29. LO.1 Michael Kennedy (1635 Maple Street, Syracuse, NY 13201) exchanges property (basis of $200,000 and fair market value of $850,000) for 75% of the stock of Red Corporation. The other 25% is owned by Sarah Mitchell, who acquired her stock several years ago. You represent Michael, who asks whether he must report gain on the transfer. Prepare a letter to Michael and a memorandum for the tax files documenting your response.
30. LO.1 John organized Toucan Corporation 10 years ago. He contributed property worth $1 million (basis of $200,000) for 2,000 shares of stock in Toucan (representing
100% ownership). John later gave each of his children, Julie and Rachel,
500 shares of the stock. In the current year, John transfers property worth $350,000 (basis of $170,000) to Toucan for 1,000 more of its shares. What gain, if any, will
John recognize on the transfer?
31. LO.1, 3 Ann and Bob form Robin Corporation. Ann transfers property worth $420,000 (basis of $150,000) for 70 shares in Robin Corporation. Bob receives 30 shares for property worth $165,000 (basis of $30,000) and for legal services (worth $15,000) in organizing the corporation.
a. What gain or income, if any, will the parties recognize on the transfer?
b. What basis do Ann and Bob have in the Robin Corporation stock?
c. What is Robin Corporation’s basis in the property and services it received from
Ann and Bob?
32. LO.1, 7 Rhonda owns 50% of the stock of Peach Corporation. She and the other
50% shareholder, Rachel, have decided that additional contributions of capital are needed if Peach is to remain successful in its competitive industry. The two shareholders have agreed that Rhonda will contribute assets having a value of $200,000 (adjusted basis of $15,000) in exchange for additional shares of stock. After the transaction, Rhonda will hold 75% of Peach Corporation and Rachel’s interest will fall to 25%.

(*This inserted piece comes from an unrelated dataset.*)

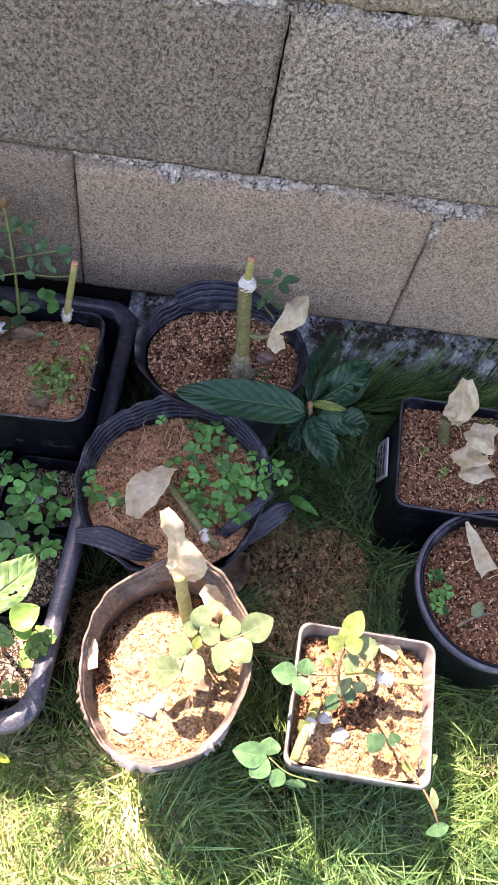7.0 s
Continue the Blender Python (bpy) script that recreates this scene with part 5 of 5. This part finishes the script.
for par, at in ((p_far, (-0.1970, -0.2950, 0.0750)), (p_mid, (-0.1080, -0.2990, 0.0780)), (p_right, (-0.0070, -0.3080, 0.0850)), (q_mid, (-0.0810, -0.3940, 0.0850)), (SEED[6], (-0.1610, -0.3980, 0.0850))):
    part("white_stone", rock(at, 0.0068, int(abs(at[0] * 1e4)), 0.8), M_WHITE_STONE, par, "white stone")
sprigs("clover", CLOVERS, [(-0.1500, -0.2760, 0.0850), (-0.1430, -0.2790, 0.0850), (-0.1430, -0.4090, 0.0900), (-0.1490, -0.4140, 0.0900)], p_far, R, 0.6, 0.9)

# the loquat seedling in the front pot
hub = (0.0060, -0.4870, 0.1970)
SHIFT = Vector((-0.005, -0.003, -0.025))
HANG = 3
stem("stem", [(-0.003, -0.486, 0.055), (0.006, -0.478, 0.14), hub], 0.0026, 0.0024, M_RED_STALK, f_right)
for i, (b, t, w, m, up, hl) in enumerate((
        ((0.0140, -0.4820, 0.2220), (0.0480, -0.4150, 0.2280), 0.046, M_LOQUAT_PALE, (-0.25, -0.3, 1), ((0.42, 0.40, 0.55, 0.026), (0.47, 0.48, 0.55, 0.036), (0.60, 0.55, 0.55, 0.018), (0.30, -0.4, 0.55, 0.016))), ((0.0080, -0.4810, 0.2220), (-0.0410, -0.4540, 0.2280), 0.038, M_LOQUAT_PALE, (0.1, -0.3, 1), ()), ((0.0040, -0.5000, 0.2050), (-0.0530, -0.4850, 0.2050), 0.037, M_LOQUAT_PALE, (0.1, -0.5, 1), ()),
        ((0.0090, -0.4830, 0.2260), (0.0450, -0.5970, 0.1700), 0.029, M_LOQUAT_YOUNG, (0.2, -0.2, 1), ()), ((0.0170, -0.4830, 0.2100), (0.0320, -0.4940, 0.1700), 0.026, M_LOQUAT_PALE, (0, -0.4, 1), ()), ((0.0030, -0.4880, 0.2000), (-0.0150, -0.5240, 0.1500), 0.020, M_CLOVER, (0, -0.3, 1), ()))):
    part("leaf", blade(SHIFT + Vector(b), SHIFT + Vector(t), w, up, 0.09, 0.2, 0.30 if i != 3 else 0.42, 0.85 if i != 3 else 1.25, 0.0 if i != 3 else 0.03, 0.0011 if i != 3 else 0.0017, 7 if i != HANG else 11, 110 if i == 0 else 64, 16 if i == 0 else 10, 8.3 * i, hl, 0.0 if i != HANG else 0.40, 0.62), m, f_right)
for i, (b, t, w) in enumerate((((0.0170, -0.4720, 0.1300), (0.0430, -0.4500, 0.1350), 0.030), ((0.0220, -0.4800, 0.1200), (0.0370, -0.4650, 0.1250), 0.024))):
    part("leaf", blade(b, t, w, (0, -0.3, 1), 0.08, 0.25, 0.1, seed=i), M_CLOVER_LIME, f_right)
part("yellow_leaf", blade((0.0400, -0.5970, 0.1440), (0.0540, -0.6020, 0.1370), 0.008, (0, -0.3, 1), 0.1, 0.3, 0.3, n=12, m=3, seed=3.0), M_LOQUAT_YOUNG, f_right)
sprigs("weed_sprig", LIMES, [(0.0360, -0.4960, 0.1000), (0.0390, -0.4870, 0.1050), (0.0450, -0.4870, 0.1000), (0.0480, -0.4780, 0.1050), (0.0530, -0.4730, 0.1050), (0.0290, -0.4880, 0.0950), (0.0380, -0.4780, 0.1050), (0.0300, -0.4990, 0.0900), (0.0200, -0.5270, 0.0800), (0.0430, -0.4710, 0.1050)], f_right, R, 0.9, 1.4)
part("white_stone", rock((-0.0250, -0.5260, 0.0620), 0.0095, 31, 0.7), M_WHITE_STONE, f_right, "white stone")
_r = np.random.default_rng(41)
sprigs("dry_clover", DRIES, [(-0.096 + _r.uniform(-0.045, 0.045), -0.486 + _r.uniform(-0.045, 0.045), _r.uniform(0.075, 0.10)) for _ in range(130)], f_mid, R, 0.4, 0.95, 50)
sprigs("dry_clover", DRIES, [(-0.189 + _r.uniform(-0.045, 0.045), -0.486 + _r.uniform(-0.045, 0.045), _r.uniform(0.075, 0.10)) for _ in range(90)], SEED[10], R, 0.4, 0.85, 45)
sprigs("weed_sprig", LIMES, [(-0.120 + _r.uniform(-0.06, 0.06), -0.480 + _r.uniform(-0.04, 0.04), _r.uniform(0.085, 0.112)) for _ in range(34)], f_mid, R, 0.8, 1.5, 40)
sprigs("clover", LIMES, [(-0.1260, -0.4570, 0.1200), (-0.1200, -0.4470, 0.1250), (-0.1090, -0.5020, 0.1200), (-0.0990, -0.5050, 0.1200), (-0.1110, -0.4620, 0.1200)], f_mid, R, 1.6, 2.2)

for par, cx in ((f_mid, -0.096), (SEED[10], -0.189)):
    bits_of_straw(par, [(cx + _r.uniform(-0.04, 0.04), -0.486 + _r.uniform(-0.04, 0.04), _r.uniform(0.06, 0.095)) for _ in range(70)], 90, "red_stalk_litter", (0.008, 0.025), M_RED_STALK, 0.0007)

# ---- lawn, mulch ----
PATCHES = [("c", 0.190, -0.112, 0.080), ("c", 0.163, -0.287, 0.092), ("c", 0.182, -0.492, 0.084), ("s", 0.388, -0.500, 0.064), ("s", 0.496, -0.1865, 0.086), ("c", 0.544, -0.345, 0.09)]


def free(x, y):
    if -0.41 < x < 0.052 and -0.568 < y < 0.0:
        return False
    if y > -0.036:
        return False
    for k, cx, cy, r in PATCHES:
        if k == "c" and (x - cx) ** 2 + (y - cy) ** 2 < r * r:
            return False
        if k == "s" and abs(x - cx) < r and abs(y - cy) < r:
            return False
    return True


def mulchy(x, y):
    """1 on the bare patch between the pots, 0 on the lawn."""
    d = (((x - 0.328) / 0.066) ** 4 + ((y + 0.338) / 0.074) ** 4) ** 0.25 + 0.22 * nz(x, y, 3, 30)
    e = math.hypot((x - 0.100) / 0.050, (y + 0.420) / 0.050) + 0.45 * nz(x, y, 9, 25)
    return max(0.0, min(1.0, (1.35 - min(d, e)) * 4))


def grass(count, region, lo, hi, width, seed, lie, combed=(0.0, 0.0), keep=None):
    """Curved, tapered blades in one mesh: each of five points."""
    rng = np.random.default_rng(seed)
    verts, faces = [], []
    x0, x1, y0, y1 = region
    made = 0
    while made < count:
        x, y = rng.uniform(x0, x1), rng.uniform(y0, y1)
        if not free(x, y) or (keep and rng.uniform() > keep(x, y)):
            made += 0.2
            continue
        made += 1
        L = rng.uniform(lo, hi) * (0.75 + 0.5 * (0.5 + 0.5 * nz(x, y, seed, 16)))
        a = rng.uniform(0, 6.28)
        tilt = abs(rng.normal(lie, 0.30))
        dx, dy = 0.7 * math.cos(a) + combed[0] + 1.5 * nz(x, y, seed, 12), 0.7 * math.sin(a) + combed[1] + 1.5 * nz(x, y, seed + 7, 12)
        h = math.hypot(dx, dy) + 1e-6
        dx, dy = dx / h, dy / h
        z = ground_z(x, y) - 0.003
        w = width * rng.uniform(0.6, 1.3)
        px, py = -dy, dx
        k = len(verts)
        cx, cy, cz, t = x, y, z, tilt * 0.35
        for s in range(4):
            ww = w * (1, 0.95, 0.65, 0.0)[s]
            if s < 3:
                verts += [(cx - px * ww, cy - py * ww, cz), (cx + px * ww, cy + py * ww, cz)]
            else:
                verts.append((cx, cy, cz))
            t = min(1.5, t + tilt * 0.45)
            cx, cy, cz = cx + dx * math.sin(t) * L / 3, cy + dy * math.sin(t) * L / 3, cz + math.cos(t) * L / 3
            cz = max(cz, ground_z(cx, cy) + 0.002 + 0.004 * rng.uniform())
        faces += [(k, k + 1, k + 3, k + 2), (k + 2, k + 3, k + 5, k + 4), (k + 4, k + 5, k + 6)]
    return verts, faces


tagged(part("lawn_grass", grass(33000, (-0.42, 0.95, -1.0, -0.38), 0.040, 0.095, 0.0009, 5, 0.85, (0.3, -0.15), lambda x, y: 1 - mulchy(x, y)), M_GRASS, None, "dense short green lawn grass, partly yellowed"), category="grass", kind="stuff")
# dry straw, massed in the sunlit corner to paint extra brightness there
tagged(part("straw_grass", grass(36000, (-0.42, 0.95, -1.0, -0.42), 0.025, 0.065, 0.0010, 6, 1.25, (0.2, -0.1), lambda x, y: (0.12 + 0.88 * max(0, min(1, 0.5 + 2.2 * nz(x, y, 5, 8)))) * (1.0 if y < -0.56 and x < 0.20 else 0.10) * (1 - 0.9 * mulchy(x, y))), M_STRAW, None, "dry straw-coloured grass blades in the lawn"), category="grass", kind="stuff")
# more dry blades there, partly bleached grass, partly painted sunlight
tagged(part("bleached_grass", grass(22000, (-0.3, 0.22, -0.85, -0.56), 0.030, 0.070, 0.0010, 16, 1.15, (0.3, -0.1), lambda x, y: 0.3 + 0.7 * max(0, min(1, 0.5 + 2.0 * nz(x, y, 15, 10)))), M_STRAW, None, "sun-bleached dry grass blades in the lawn"), category="grass", kind="stuff")
tagged(part("tuft_grass", grass(4200, (0.17, 0.80, -0.80, -0.575), 0.070, 0.125, 0.0009, 9, 0.75, (0.1, 0.0), lambda x, y: max(0, min(1, 0.5 + 1.4 * nz(x, y, 9, 9)))), M_GRASS_DARK, None, "long green grass tufts in front of the pale pot"), category="grass", kind="stuff")
tagged(part("shade_grass", grass(19000, (0.02, 0.95, -0.44, -0.045), 0.050, 0.120, 0.0010, 7, 0.9, (0.15, -0.1), lambda x, y: (1 - mulchy(x, y)) * (1.0 if x > 0.3 else 0.5)), M_GRASS_DARK, None, "long dark grass in the shade of the wall"), category="grass", kind="stuff")
tagged(part("footing_grass", grass(2600, (0.30, 0.66, -0.085, -0.036), 0.12, 0.22, 0.0012, 8, 0.6, (1.5, 0.3)), M_GRASS_DARK, None, "tall grass leaning along the footing"), category="grass", kind="stuff")
_r = np.random.default_rng(55)
_p, _s = [], []
while len(_p) < 5600:
    x, y = _r.uniform(0.05, 0.44), _r.uniform(-0.47, -0.22)
    if free(x, y) and mulchy(x, y) > _r.uniform():
        _p.append((x, y, ground_z(x, y) + 0.006 + 0.030 * mulchy(x, y) * _r.uniform() ** 0.6))
        _s.append(0.0008 + 0.0036 * _r.uniform() ** 3)
mulch = tagged(part("mulch", grains(_p, _s, _r, 0.7), M_MULCH, None, "bare patch of brown crumbly soil and dead grass"), category="mulch", kind="stuff")
_sp = [p for p in _p[:1250]]
_bed = soil_square(0.328, -0.338, 0.070, 0.078, -0.034, 0.016, 0.006, 93.0, -4.0)
part("soil_bed", _bed, M_SOIL, mulch)
bits_of_straw(mulch, [(x, y, z + 0.004) for x, y, z in _sp], 56, "dead_grass", (0.015, 0.055), M_DEAD, 0.0004)
_bare = [(x, y, ground_z(x, y) + 0.006) for x, y in zip(_r.uniform(0.05, 0.14, 150), _r.uniform(-0.46, -0.38, 150)) if free(x, y)]
tagged(bits_of_straw(None, _bare, 57, "dead_grass_litter", (0.02, 0.06), M_DEAD), "strands of dead grass between tray and bags", "grass", kind="stuff")
fallen = thing("fallen_leaf", (0.2360, -0.3380, 0.0200), "curled dry brown leaf lying beside a grow bag", "leaf")
part("blade", blade((0.2210, -0.3540, 0.0300), (0.2540, -0.3290, 0.0500), 0.058, (-0.3, -0.5, 0.8), 0.2, 0.5, 0.25, n=18, m=5), M_DRY_LEAF, fallen)

tagged(part("outer_lawn", grass(15000, (-2.4, 2.8, -2.6, -0.10), 0.05, 0.11, 0.0026, 25, 0.85, (0.3, -0.15), lambda x, y: 0.0 if -0.40 < x < 0.92 and y > -0.98 else 1.0), M_GRASS, None, "green lawn stretching away from the pots"), category="grass", kind="stuff")
# out-of-view straw, added to bounce warmer light into the shade
tagged(part("outer_straw", grass(4000, (-2.4, 2.8, -2.6, -0.10), 0.05, 0.09, 0.0024, 26, 1.1, (0.3, -0.15), lambda x, y: 0.0 if -0.40 < x < 0.92 and y > -0.98 else 1.0), M_STRAW, None, "unseen dry blades added over the wider lawn for bounce light"), category="grass", kind="stuff")
weed = thing("lawn_weed", (0.3060, -0.2020, -0.0450), "small lance-leaved weed in the grass beside a grow bag", "weed")
for i, (b, t, w) in enumerate((((0.2900, -0.2370, 0.0300), (0.2870, -0.2720, 0.0600), 0.014), ((0.2960, -0.2340, 0.0300), (0.3340, -0.2640, 0.0500), 0.013), ((0.2900, -0.2310, 0.0300), (0.3050, -0.2310, 0.0700), 0.010), ((0.3060, -0.2350, 0.0200), (0.3220, -0.2700, 0.0300), 0.009))):
    part("leaf", blade(b, t, w, (0, -0.3, 1), 0.12, 0.3, 0.08, 0.8, 0.0, seed=i * 2.3), M_CLOVER, weed)
stem("stem", [(0.3070, -0.2010, -0.0550), (0.2940, -0.2360, 0.0340)], 0.0014, 0.0010, M_STALK, weed)
stalk = thing("dry_stalk", (0.3950, -0.6180, -0.0200), "pale dry grass stalk lying across the lawn", "stalk")
stem("stem", [(0.3720, -0.6560, -0.0060), (0.3900, -0.6250, 0.0040), (0.4130, -0.5930, 0.0080)], 0.0011, 0.0008, M_STRAW, stalk)
stem("side_stem", [(0.3960, -0.6170, 0.0050), (0.4020, -0.6000, 0.0100), (0.4030, -0.5900, 0.0110)], 0.0008, 0.0005, M_STRAW, stalk)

a. What gain is realized on the transaction? How much of the gain will be recognized?
b. Rhonda is not satisfied with the transaction as proposed. How will the consequences change if Rachel agrees to transfer $1,000 of cash in exchange for additional stock? In this case, Rhonda will own slightly less than 75% of Peach and
Rachel’s interest will be slightly more than 25%.
c. If Rhonda still is not satisfied with the result, what should be done to avoid any gain recognition?
33. LO.1, 2, 3 Cynthia, a sole proprietor, was engaged in a service business and reported her income on the cash basis. On February 2, 2016, she incorporates her business as Dove Corporation and transfers the assets of the business to the corporation in return for all of the stock in addition to the corporation’s assumption of her proprietorship’s liabilities. All of the receivables and the unpaid trade payables are transferred to the newly formed corporation. The balance sheet of the corporation immediately after its formation is as follows:
Assets
Basis to Dove Fair Market Value
Cash $ 80,000 $ 80,000
Accounts receivable –0– 240,000
Equipment (cost $180,000; depreciation previously claimed $60,000) 120,000 320,000
Building (straight-line depreciation) 160,000 400,000
Land 40,000 160,000
Total $400,000 $1,200,000
Liabilities and Stockholder’s Equity
Liabilities:
Accounts payable—trade $ 120,000
Notes payable—bank 360,000
Stockholder’s equity:
Common stock 720,000
Total $1,200,000
Discuss the tax consequences of the incorporation of the business to Cynthia and to
Dove Corporation.
34. LO.1, 2, 3 Allie forms Broadbill Corporation by transferring land (basis of $125,000, fair market value of $775,000), which is subject to a mortgage of $375,000. One month prior to incorporating Broadbill, Allie borrows $100,000 for personal reasons and gives the lender a second mortgage on the land. Broadbill
Corporation issues stock worth $300,000 to Allie and assumes the mortgages on the land.
a. What are the tax consequences to Allie and to Broadbill Corporation?
b. How would the tax consequences to Allie differ if she had not borrowed the $100,000?
35. LO.1, 3 Rafael transfers the following assets to Crane Corporation in exchange for all of its stock. (Assume that neither Rafael nor Crane plans to make any special tax elections at the time of incorporation.)
Assets Rafael’s Adjusted Basis Fair Market Value
Inventory $ 60,000 $100,000
Equipment 150,000 105,000
Shelving 80,000 65,000
a. What is Rafael’s recognized gain or loss?
b. What is Rafael’s basis in the stock?
c. What is Crane’s basis in the inventory, equipment, and shelving?
d. If Rafael has no intentions of selling his Crane stock for at least 15 years, what action would you recommend that Rafael and Crane Corporation consider?
How does this change the previous answers?